Responding to Office Actions from the United States Patent and Trademark Office

What is an Office Action?

An Office Action is a type of rejection letter issued by the United States Patent and Trademark Office (USPTO) with respect to your trademark application. Office Actions may be issued, among other reasons, due to likelihood of confusion between your mark and a registered trademark, geographic descriptiveness, the generic or descriptive nature of the mark, or because the USPTO requires some additional information regarding your trademark before it can proceed to registration. Just because you have received an Office Action, does not mean your mark can’t achieve registration. In many instances, applicant’s may timely and appropriately respond to the Office Action and their mark can proceed to registration.

Refusal based on Likelihood of Confusion:

An Office Action issued for likelihood of confusion means that the USPTO believes that a trademark is already registered which is similar in sound, appearance, and commercial meaning to the Applicant’s trademark and registered in a similar class of goods or services. The USPTO does not allow similar marks to be registered for similar goods and services, because it may confuse consumers as to the source of the goods or services.
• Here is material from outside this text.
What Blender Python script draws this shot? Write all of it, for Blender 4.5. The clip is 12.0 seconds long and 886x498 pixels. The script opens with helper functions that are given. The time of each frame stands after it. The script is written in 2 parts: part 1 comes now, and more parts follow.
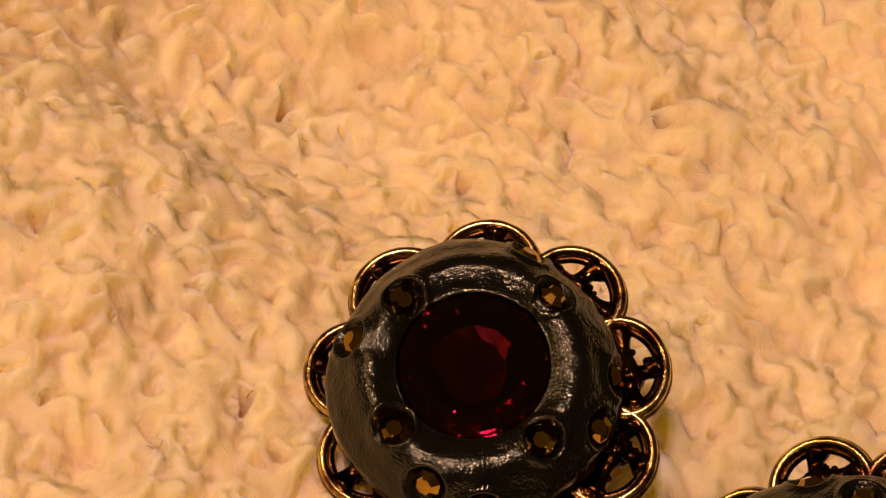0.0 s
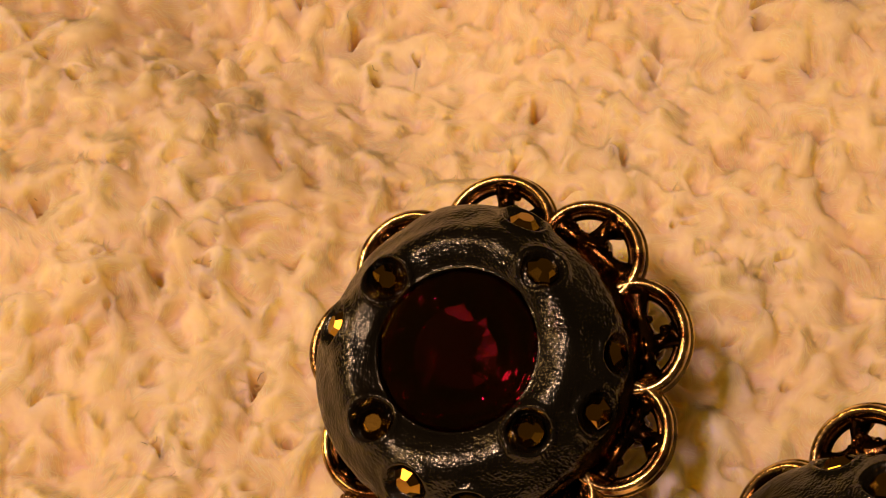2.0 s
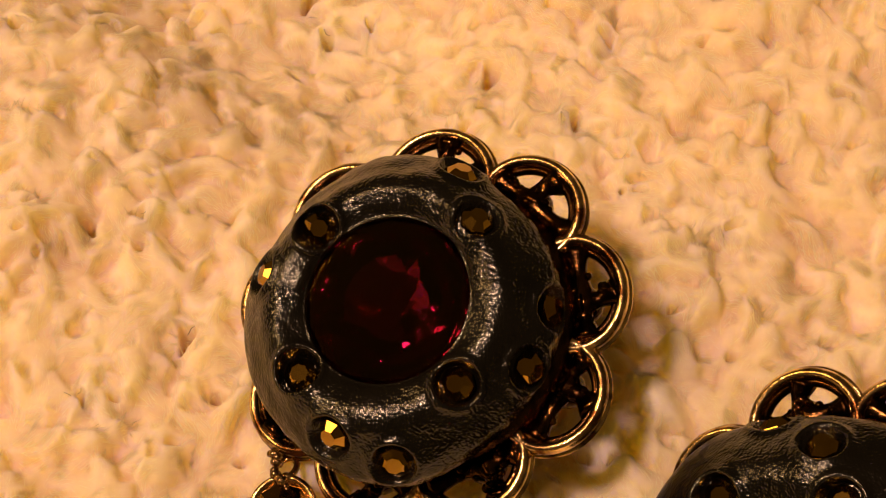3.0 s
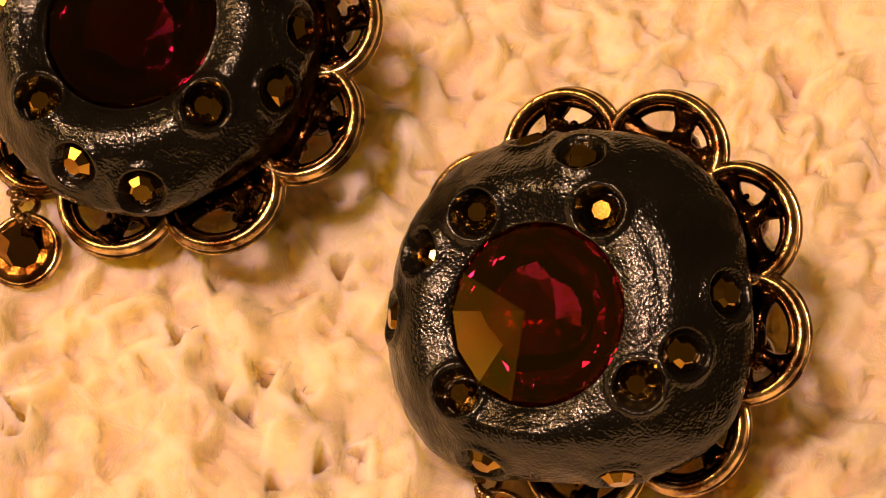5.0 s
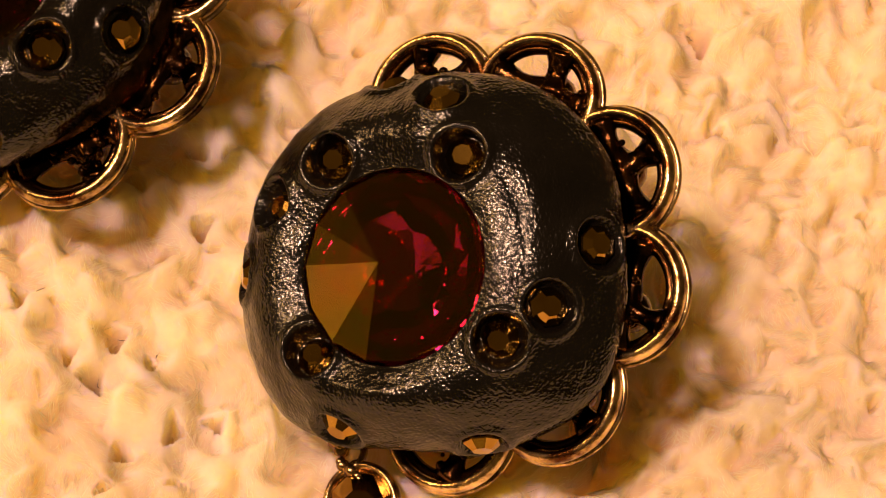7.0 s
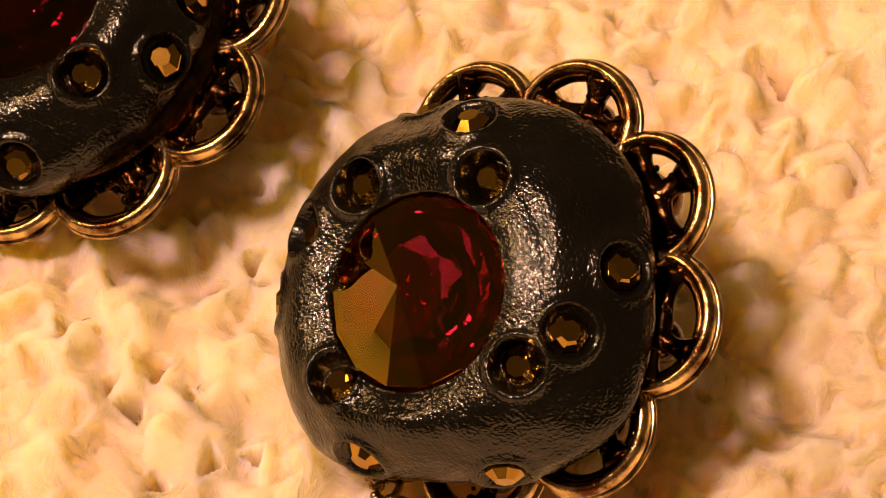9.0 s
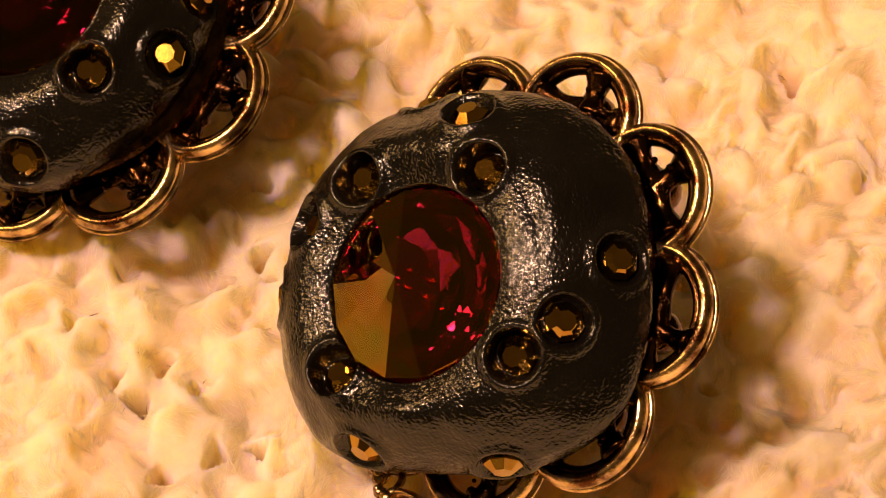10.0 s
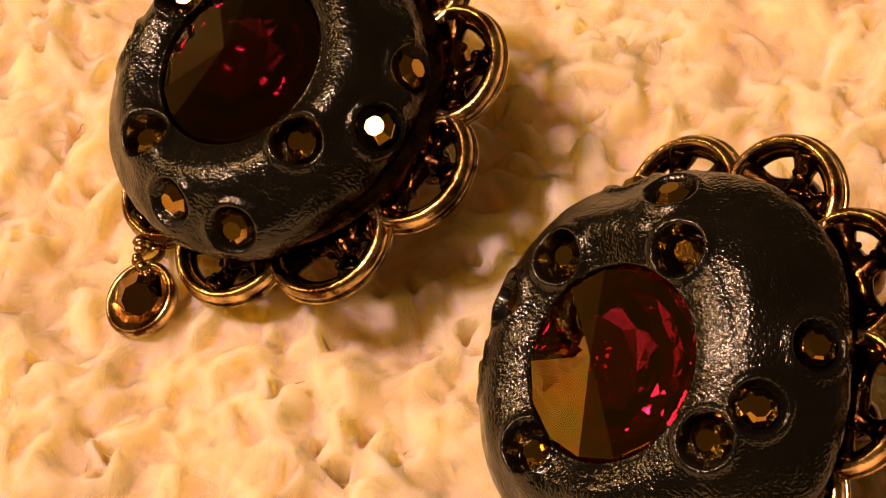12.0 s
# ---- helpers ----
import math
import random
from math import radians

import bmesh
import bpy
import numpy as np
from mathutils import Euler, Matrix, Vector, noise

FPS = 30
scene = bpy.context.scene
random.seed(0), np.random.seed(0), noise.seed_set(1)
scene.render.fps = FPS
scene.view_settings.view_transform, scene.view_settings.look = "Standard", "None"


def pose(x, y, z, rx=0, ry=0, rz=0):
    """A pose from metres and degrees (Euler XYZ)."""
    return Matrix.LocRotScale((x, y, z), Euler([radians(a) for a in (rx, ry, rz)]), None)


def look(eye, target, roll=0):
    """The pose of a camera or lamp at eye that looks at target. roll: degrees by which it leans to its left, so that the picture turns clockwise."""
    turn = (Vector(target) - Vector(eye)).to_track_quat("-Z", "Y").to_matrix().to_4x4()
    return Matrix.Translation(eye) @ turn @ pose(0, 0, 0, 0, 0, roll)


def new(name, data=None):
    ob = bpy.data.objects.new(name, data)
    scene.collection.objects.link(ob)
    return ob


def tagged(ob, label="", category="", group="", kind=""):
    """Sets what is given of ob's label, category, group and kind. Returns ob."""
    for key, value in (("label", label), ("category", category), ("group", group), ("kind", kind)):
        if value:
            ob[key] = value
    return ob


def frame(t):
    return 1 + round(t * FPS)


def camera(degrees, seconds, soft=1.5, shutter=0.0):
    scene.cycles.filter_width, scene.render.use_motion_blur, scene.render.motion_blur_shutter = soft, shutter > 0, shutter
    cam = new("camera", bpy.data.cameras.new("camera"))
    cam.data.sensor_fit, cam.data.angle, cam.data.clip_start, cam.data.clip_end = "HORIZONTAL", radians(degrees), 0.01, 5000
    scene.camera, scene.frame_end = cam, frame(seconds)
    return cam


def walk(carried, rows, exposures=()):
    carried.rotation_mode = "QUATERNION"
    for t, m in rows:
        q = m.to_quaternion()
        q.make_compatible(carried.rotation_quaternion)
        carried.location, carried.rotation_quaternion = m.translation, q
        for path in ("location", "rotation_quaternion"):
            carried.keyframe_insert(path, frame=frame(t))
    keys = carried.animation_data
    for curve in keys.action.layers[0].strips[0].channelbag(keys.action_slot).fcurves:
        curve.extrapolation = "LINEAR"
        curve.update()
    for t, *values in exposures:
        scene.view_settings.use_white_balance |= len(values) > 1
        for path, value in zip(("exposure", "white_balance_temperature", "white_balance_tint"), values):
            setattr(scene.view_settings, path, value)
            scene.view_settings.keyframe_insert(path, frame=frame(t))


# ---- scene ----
# Lengths of the small things are written in millimetres and turned into metres by MM.
MM = 0.001

# ---- camera and walk ----
cam = camera(19.97, 12.0, soft=1.1)
PATH = [
    (0.0, pose(-0.04134, -0.07201, 0.11470, 36.370, -16.676, -4.709)),
    (0.5, pose(-0.03044, -0.06581, 0.12180, 31.981, -8.797, -1.846)),
    (1.0, pose(-0.01870, -0.05981, 0.12269, 29.580, -5.369, -0.748)),
    (1.5, pose(-0.00972, -0.05794, 0.12020, 29.643, -2.792, 0.497)),
    (2.0, pose(-0.00806, -0.05650, 0.11866, 29.088, -2.801, 0.095)),
    (2.5, pose(-0.00217, -0.05699, 0.11676, 30.106, -1.380, 1.705)),
    (3.0, pose(-0.00349, -0.05978, 0.11302, 30.601, -3.122, 1.607)),
    (3.5, pose(0.00047, -0.06195, 0.11039, 28.995, -1.682, 1.404)),
    (3.7, pose(0.00196, -0.06108, 0.10955, 27.982, -1.597, 1.057)),
    (5.3, pose(-0.00574, -0.06696, 0.10534, 29.488, -9.123, -3.012)),
    (5.5, pose(-0.00306, -0.06595, 0.10555, 28.916, -8.467, -2.652)),
    (6.0, pose(0.00073, -0.06667, 0.10465, 28.899, -8.120, -2.275)),
    (6.5, pose(0.00292, -0.06749, 0.10160, 30.628, -7.673, -2.184)),
    (6.7, pose(0.00308, -0.06758, 0.09966, 30.843, -7.744, -2.391)),
    (8.3, pose(0.01334, -0.07045, 0.09232, 33.846, -4.150, 0.682)),
    (8.5, pose(0.01378, -0.06954, 0.09223, 33.438, -3.399, 1.206)),
    (9.0, pose(0.01632, -0.07081, 0.09392, 34.057, -1.808, 2.132)),
    (9.5, pose(0.01839, -0.07149, 0.09433, 34.839, -1.107, 2.469)),
    (10.0, pose(0.01957, -0.07221, 0.09335, 34.772, -0.282, 2.997)),
    (10.5, pose(0.02237, -0.07248, 0.09256, 35.144, 1.649, 4.364)),
    (11.0, pose(0.02398, -0.07185, 0.09233, 34.769, 2.476, 5.364)),
    (11.5, pose(0.02316, -0.06833, 0.09385, 33.469, 3.457, 6.321)),
    (12.0, pose(0.02308, -0.07114, 0.09365, 36.234, 4.121, 8.074)),
]
EXPOSURES = [(0.0, -0.83, 6500, 11), (0.5, -1.08, 6500, 11), (1.0, -0.97, 6500, 11), (1.5, -0.87, 6500, 11), (2.5, -0.77, 6500, 11), (3.7, -0.47, 6490, 14), (5.5, -0.29, 6470, 18), (8.5, -0.22, 6470, 18), (10.5, -0.18, 6470, 18), (12.0, -0.30, 6470, 18)]
walk(cam, PATH, EXPOSURES)

# ---- light: one warm room lamp, high on the near left, and an added weaker fill, in a dark room ----
lamp_data = bpy.data.lights.new("room_lamp", "AREA")
lamp_data.shape, lamp_data.size = "DISK", 0.07
lamp_data.energy, lamp_data.color = 6.0, (1.0, 0.597, 0.350)
lamp = new("room_lamp", lamp_data)
lamp.matrix_world = look((-0.218, -0.106, 0.543), (0.010, -0.004, 0))

# An added, unseen fill lamp: weaker, on the left, farther off and lower.
fill_data = bpy.data.lights.new("fill_lamp", "AREA")
fill_data.shape, fill_data.size = "DISK", 0.30
fill_data.energy, fill_data.color = 5.4, (1.0, 0.56, 0.18)
fill_lamp = new("fill_lamp", fill_data)
fill_lamp.matrix_world = look((-0.84, 0.10, 0.75), (0.008, -0.004, 0))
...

Likelihood of confusion refusals are typically difficult to overcome as they require convincing the USPTO that your mark is in fact dissimilar in either sound, sight, and/or meaning, and/or the mark belongs to a dissimilar class of goods and services. With this type of refusal, it may be necessary to hire a trademark attorney to assist with submitting arguments to the USPTO. Trademark attorneys have experience responding to likelihood of confusion refusals and will be able to ascertain the best arguments that are available.

Generic and Descriptiveness Refusals:

If a mark is generic or merely descriptive, it will most likely receive an Office Action. A mark is generic if the name of the mark is the actual name of the goods. For example, the mark TISSUE for facial tissues is generic because that is what the actual goods are called. Similarly, a mark is descriptive if it merely describes the goods or service. For example, the mark SOFT TISSUE for facial tissue is merely descriptive because it describes the soft characteristic of the goods. The USPTO wants to protect the right of members of the general public to be able to call their goods by their actual name. This means that not just any one person can own the generic name for goods or services and prevent others from using that name. In some cases, these types of refusals may be overcome if you can convince the USPTO that the mark is not actually generic or merely descriptive. This is a difficult refusal to overcome, however, trademark attorneys can assist with identifying the proper arguments to make, if applicable.

Refusal based on Geographic Descriptiveness:

An Office Action based on geographic descriptiveness means that your mark has been rejected because it contains the name of a place such as a city, state, town, street, neighborhood, or other regional identifier. If one person is allowed to own the rights in a geographically themed trademark, they would be able to prevent others from doing so. Therefore, the USPTO makes these rejections because trademark law protects the right of members of the general public to name their businesses after their particular geographic region. In some cases, these refusals may be overcome by convincing the USPTO that the mark is not in fact geographically descriptive.

Note: Some of the refusals discussed above may be overcome by showing 5 or more years of continuous use of the mark in commerce.

Office Actions Requiring Additional Information:

Some Office Actions are issued in order to obtain additional information from the Applicant. An Office Action requiring a disclaimer, for example, means that an Applicant is being asked to disclaim a portion of the Applicant’s trademark. Before responding to such an Office Action, an Applicant should consult with an attorney to find out how the disclaimer will affect their rights in the mark. Other Office Actions may request the Applicant to clarify the colors or descriptions of their trademarks. The Office Action may even offer a suggestion on how to clear up the issues in the Office Action which if accepted by the Applicant, may quickly resolve issues and allow the mark to proceed to registration.

This blog does not contain an exhaustive list of potential refusals. If you receive an Office Action and you are unsure how to respond, you should consult with a trademark attorney in order to obtain the best possible outcome.